The dissent also noted that the majority’s decision creates the strange situation in which an employer may not condition employment upon the employee’s acceptance of an arbitration provision, but if the employer does, and the employee signs the arbitration agreement, the arbitration agreement remains enforceable, and section 432.6 does not apply. On other hand, “if the prospective employee refuses to sign, then the FAA does not preempt civil and criminal liability for the employer under AB 51’s provisions.” (Emphasis added.) Thus, the majority’s decision means “that an employer’s attempt to enter into an arbitration agreement with employees is unlawful, but a completed attempt is lawful.” (Emphasis added.)
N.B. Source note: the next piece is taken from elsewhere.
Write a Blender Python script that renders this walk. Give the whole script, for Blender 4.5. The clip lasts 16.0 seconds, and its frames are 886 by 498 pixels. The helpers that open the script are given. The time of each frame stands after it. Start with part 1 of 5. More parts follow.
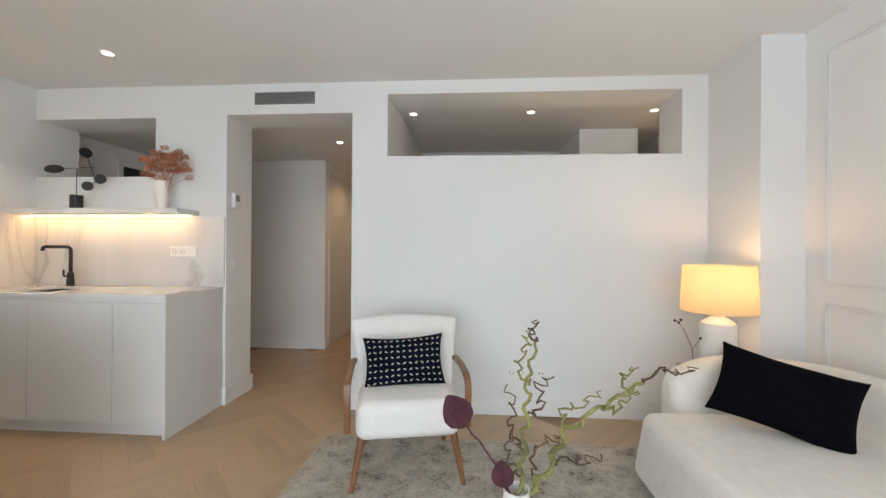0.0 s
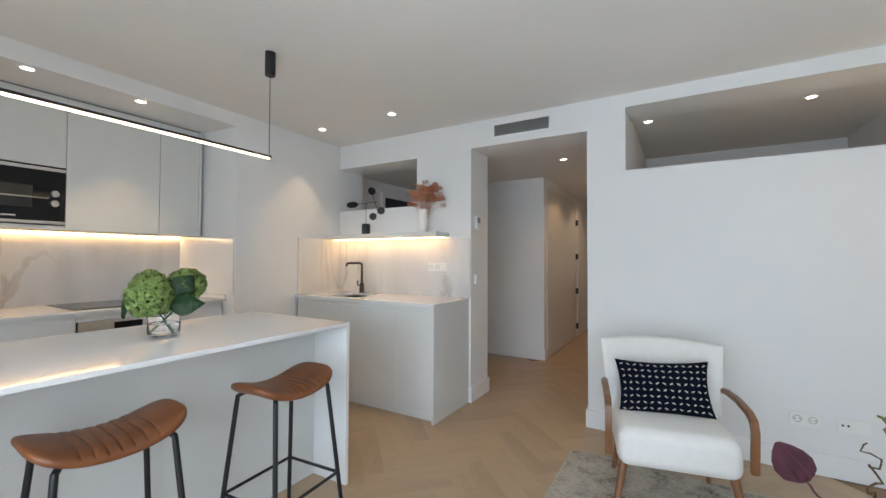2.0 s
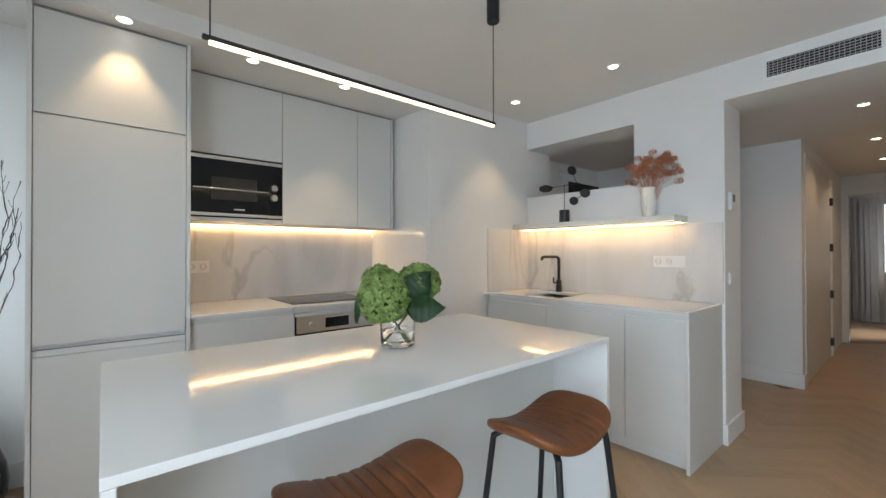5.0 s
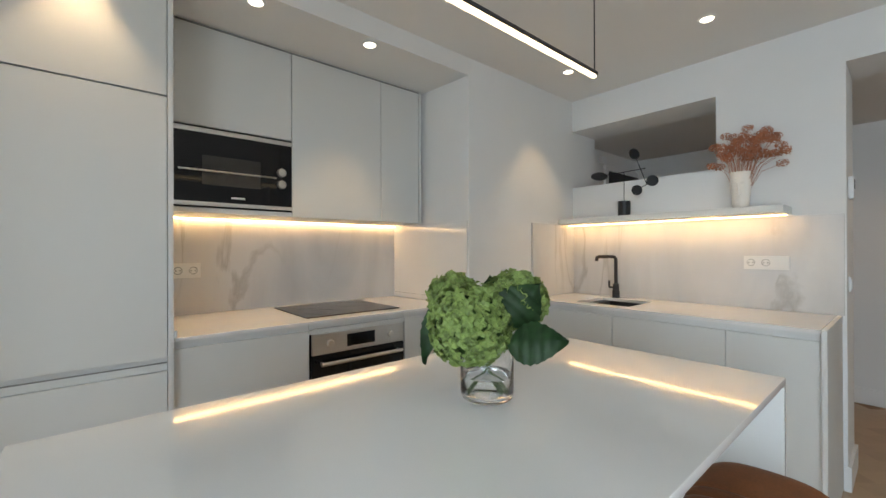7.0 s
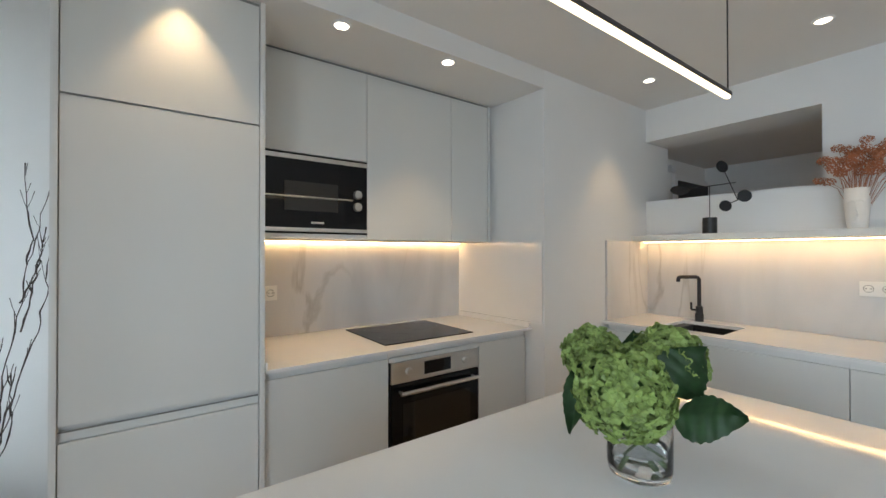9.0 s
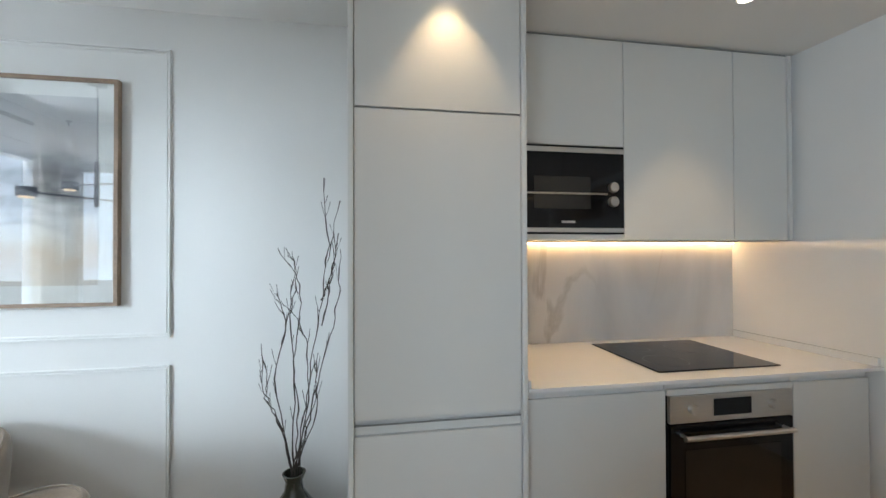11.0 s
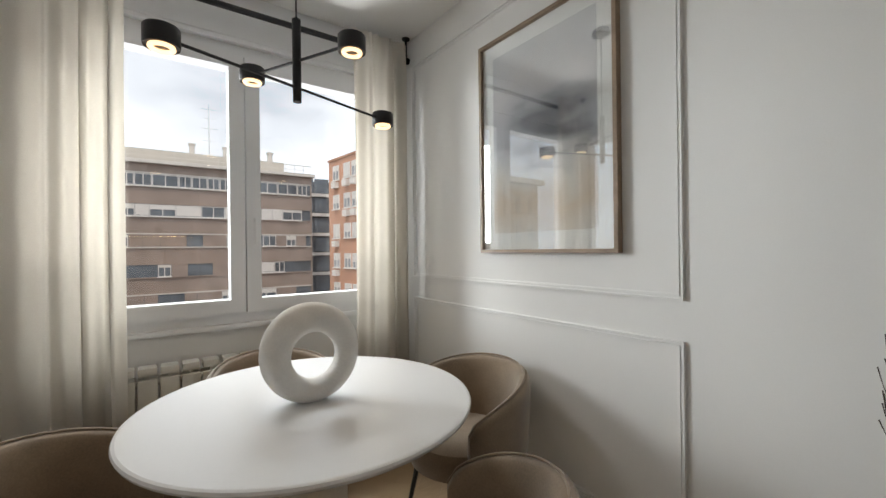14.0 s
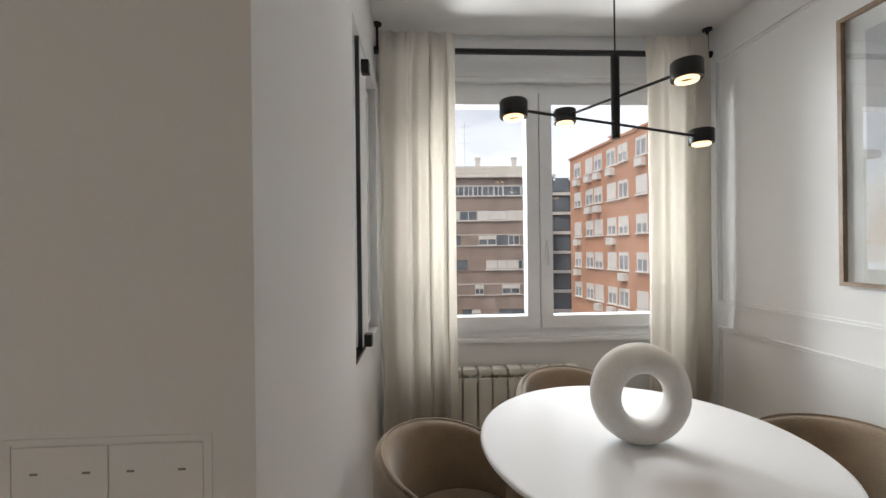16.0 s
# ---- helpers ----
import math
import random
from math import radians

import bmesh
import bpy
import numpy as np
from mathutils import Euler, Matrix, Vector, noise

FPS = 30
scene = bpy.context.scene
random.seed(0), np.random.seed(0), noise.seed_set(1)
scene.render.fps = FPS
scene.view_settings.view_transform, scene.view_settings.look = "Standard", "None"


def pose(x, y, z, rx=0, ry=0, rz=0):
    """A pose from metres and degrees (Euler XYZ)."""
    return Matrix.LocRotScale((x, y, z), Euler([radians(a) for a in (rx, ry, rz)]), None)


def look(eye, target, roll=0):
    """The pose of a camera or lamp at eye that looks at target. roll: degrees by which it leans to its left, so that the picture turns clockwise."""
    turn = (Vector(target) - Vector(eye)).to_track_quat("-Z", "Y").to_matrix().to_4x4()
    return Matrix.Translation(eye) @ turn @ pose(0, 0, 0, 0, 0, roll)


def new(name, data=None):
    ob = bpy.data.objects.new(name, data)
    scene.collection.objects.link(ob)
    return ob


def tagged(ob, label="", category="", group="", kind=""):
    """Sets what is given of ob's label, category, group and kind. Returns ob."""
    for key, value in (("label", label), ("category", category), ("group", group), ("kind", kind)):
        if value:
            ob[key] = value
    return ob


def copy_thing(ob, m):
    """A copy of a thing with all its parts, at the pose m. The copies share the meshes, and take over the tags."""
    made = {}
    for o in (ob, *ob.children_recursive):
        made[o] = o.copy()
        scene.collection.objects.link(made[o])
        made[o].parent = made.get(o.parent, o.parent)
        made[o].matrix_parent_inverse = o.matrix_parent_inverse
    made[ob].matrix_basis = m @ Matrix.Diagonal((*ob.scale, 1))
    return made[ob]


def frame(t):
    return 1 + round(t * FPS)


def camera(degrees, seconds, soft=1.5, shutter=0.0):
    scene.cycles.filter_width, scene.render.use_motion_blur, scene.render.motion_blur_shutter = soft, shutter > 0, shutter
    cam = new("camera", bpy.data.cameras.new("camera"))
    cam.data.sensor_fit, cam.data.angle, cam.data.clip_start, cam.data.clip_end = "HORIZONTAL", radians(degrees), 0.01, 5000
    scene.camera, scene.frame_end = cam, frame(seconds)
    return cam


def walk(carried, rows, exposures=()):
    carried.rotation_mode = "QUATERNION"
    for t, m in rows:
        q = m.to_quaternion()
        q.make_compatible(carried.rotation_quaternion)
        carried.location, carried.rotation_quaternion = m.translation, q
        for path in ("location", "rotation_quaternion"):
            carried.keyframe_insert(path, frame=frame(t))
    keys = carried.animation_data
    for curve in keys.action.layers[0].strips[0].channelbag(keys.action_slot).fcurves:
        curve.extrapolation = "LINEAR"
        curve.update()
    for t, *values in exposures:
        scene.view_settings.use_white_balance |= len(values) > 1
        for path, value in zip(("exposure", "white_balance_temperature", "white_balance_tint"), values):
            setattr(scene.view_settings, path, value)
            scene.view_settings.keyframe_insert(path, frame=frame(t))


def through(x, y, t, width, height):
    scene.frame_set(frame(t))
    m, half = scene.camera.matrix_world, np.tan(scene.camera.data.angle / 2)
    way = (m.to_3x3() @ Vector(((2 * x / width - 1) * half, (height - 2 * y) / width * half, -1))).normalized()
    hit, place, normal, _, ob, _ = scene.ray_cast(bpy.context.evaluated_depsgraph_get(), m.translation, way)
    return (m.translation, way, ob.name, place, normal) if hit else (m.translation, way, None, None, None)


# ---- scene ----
cam = camera(95.5, 16.0)
PATH = [
    (0, (-0.028, -0.022, 1.219), (-0.167, 1.973, 1.224), 0.4),
    (0.5, (-0.068, -0.091, 1.236), (-0.335, 1.891, 1.246), 0.3),
    (1, (-0.144, -0.145, 1.252), (-0.638, 1.793, 1.275), 0.3),
    (1.5, (-0.237, -0.193, 1.271), (-0.994, 1.658, 1.304), 0.2),
    (2, (-0.319, -0.227, 1.278), (-1.338, 1.493, 1.323), 0.2),
    (2.5, (-0.408, -0.218, 1.277), (-1.638, 1.358, 1.321), 0.2),
    (3, (-0.491, -0.168, 1.281), (-1.864, 1.286, 1.314), 0.2),
    (3.5, (-0.597, -0.165, 1.282), (-2.062, 1.197, 1.311), 0.2),
    (4, (-0.764, -0.178, 1.277), (-2.277, 1.13, 1.301), 0.1),
    (6.5, (-1.585, -0.012, 1.262), (-3.114, 1.278, 1.271), -0.2),
    (7, (-1.718, 0.003, 1.276), (-3.235, 1.306, 1.281), -0.2),
    (7.5, (-1.858, 0.038, 1.311), (-3.36, 1.359, 1.306), -0.0),
    (8, (-1.94, 0.057, 1.358), (-3.424, 1.398, 1.353), 0.1),
    (8.6, (-1.925, -0.04, 1.382), (-3.468, 1.232, 1.391), 0.0),
    (9.2, (-1.965, -0.165, 1.4), (-3.625, 0.95, 1.418), -0.1),
    (9.8, (-2.1, -0.19, 1.416), (-3.87, 0.74, 1.445), -0.2),
    (10.3, (-2.22, -0.175, 1.42), (-4.047, 0.637, 1.457), -0.2),
    (10.5, (-2.235, -0.218, 1.424), (-4.111, 0.475, 1.452), -0.2),
    (11, (-2.295, -0.295, 1.405), (-4.267, 0.036, 1.426), -0.2),
    (11.5, (-2.379, -0.343, 1.366), (-4.378, -0.414, 1.393), -0.4),
    (12, (-2.461, -0.392, 1.339), (-4.407, -0.853, 1.358), -0.5),
    (12.5, (-2.563, -0.469, 1.315), (-4.383, -1.298, 1.317), -0.6),
    (13, (-2.705, -0.538, 1.271), (-4.353, -1.671, 1.278), -0.7),
    (13.5, (-2.831, -0.586, 1.229), (-4.267, -1.978, 1.243), -0.7),
    (14, (-2.957, -0.638, 1.203), (-4.132, -2.257, 1.202), -0.7),
    (14.5, (-2.94, -0.716, 1.17), (-3.862, -2.491, 1.161), -0.7),
    (15, (-2.881, -0.74, 1.182), (-3.551, -2.624, 1.172), -0.7),
    (15.5, (-2.802, -0.751, 1.242), (-3.209, -2.709, 1.235), -0.7),
    (16, (-2.699, -0.688, 1.335), (-2.802, -2.685, 1.336), -0.7),
]
EXPOSURES = [(0.0, 0.56, 7200, 14), (1.0, 0.45, 7100, 14), (2.0, 0.42, 6700, 12), (3.5, 0.35, 6600, 10), (6.5, 0.22, 6850, 10), (8.0, 0.14, 6950, 10), (10.5, 0.15, 6200, 9), (11.0, 0.09, 6600, 10), (11.5, -0.04, 6500, 10), (12.5, -0.38, 6850, 12), (13.0, -0.60, 7800, 16), (13.5, -0.63, 8100, 17), (15.0, -0.57, 7700, 15), (16.0, -0.54, 7900, 18)]
walk(cam, [(t, look(eye, target, roll)) for t, eye, target, roll in PATH], EXPOSURES)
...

By citing Supreme Court precedent, and alleging a circuit split, Judge Ikuta was apparently laying the groundwork for en banc review or review by the Supreme Court. In the just completed 2020-2021 Supreme Court term, Judge Ikuta either led or was part of a group of Ninth Circuit dissenters in cases that the high court ultimately reversed.
Key Takeaways for Employers
The court’s decision creates some uncertainty regarding the use of arbitration agreements in the employment context in California. On the one hand, employers likely can continue to implement voluntary arbitration agreements with their employees, permitting employees to decline to participate without any penalty. On the other hand, the decision indicates that Labor Code section 432.6 still applies to situations in which employers are seeking to condition employment upon the agreement to arbitration but then only if employees refuse to sign the agreement. In those cases, it is unclear whether civil and criminal penalties would apply. We do know that Section 432.6 will not apply to agreements signed by both parties.
In view of the uncertainty created by this decision, employers may want to consider pausing on imposing arbitration on a mandatory basis upon their employees, at least until the court decides whether to reconsider the decision en banc, or the Supreme Court of the United States weighs in.